Participants want FG to take urgent steps on safety of Journalists

Participants rising from a Litigation workshop for Lawyers on the Safety of Journalists organized by Media Right Agenda (MRA) have called on the Federal Government to take urgent steps to domesticate relevant regional and international instruments and standards on the safety of journalists in order to give impetus to compliance and enforcement processes at the national level as a way of ending impunity for crimes against journalists.

They also urged government to live up to its international treaty obligation to guarantee the safety of journalists and other media practitioners, including by preventing attacks on them whenever possible and ensuring that all attacks on journalists and other media workers are investigated and that the perpetrators of the attack are prosecuted and punished.

These were some of the recommendations made by legal practitioners who participated in a two-day Litigation workshop on Safety of Journalists held in Abuja organized by Media Rights Agenda (MRA) with support from the Global Media Defence Fund (GMDF) through the United Nations Educational, Scientific and Cultural Organization (UNESCO).
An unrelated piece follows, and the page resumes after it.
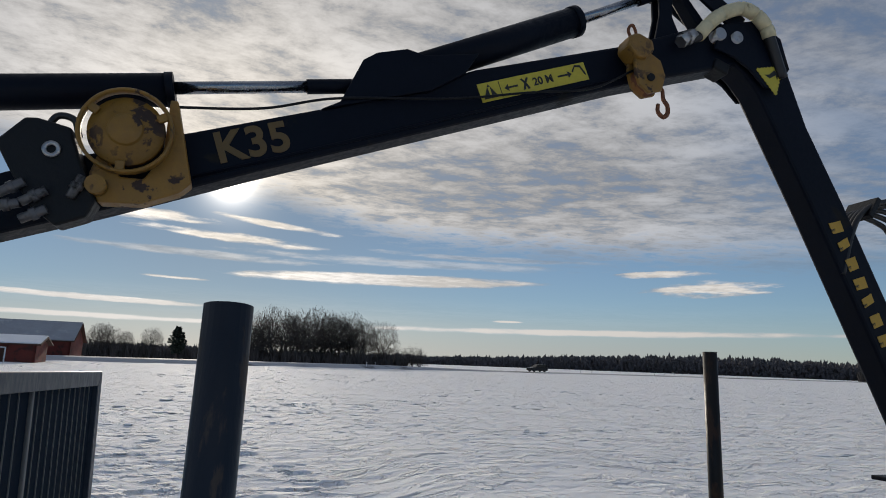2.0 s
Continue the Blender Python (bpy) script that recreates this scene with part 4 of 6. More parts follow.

The participants urged media organizations in Nigeria to undertake periodic and regular safety training for their journalists and other workers to ensure that they are able to carry out their work safely and professionally, adding that the organizations should also kit journalists and workers with the appropriate equipment, including protective gear, where necessary, to prevent or minimize their exposure to various hazards that they may confront as they carry out their work.

They advised lawyers and civil society organizations to liaise with relevant organizations, institutions and agencies, such as the National Judicial Institute (NJI), the Nigerian Institute of Advanced Legal Studies (NIALS), the Nigerian Bar Association (NBA) as well as the heads of various courts in organising sensitization programmes and activities for judicial officers on the safety of journalists so that judges are appropriately informed about the importance of the safety of journalists and their role in the process.

The participants suggested that lawyers litigating cases touching on the safety of journalists and other media workers should prepare their written addresses or briefs of argument with the objective of enlightening and sensitizing the judge handling such matters about the issue of the safety of journalists, adding that they should also prepare diligently for their cases and familiarize themselves sufficiently about the issue in order to adequately respond to questions or queries that the judges may raise.

In order to ensure speedy adjudication, the participants pointed that for cases touching on the safety of journalists in Nigeria as well as to ensure that judges handling such matters have the requisite knowledge and expertise, the heads of various courts in the country should designate judges to hear cases on the safety of journalists.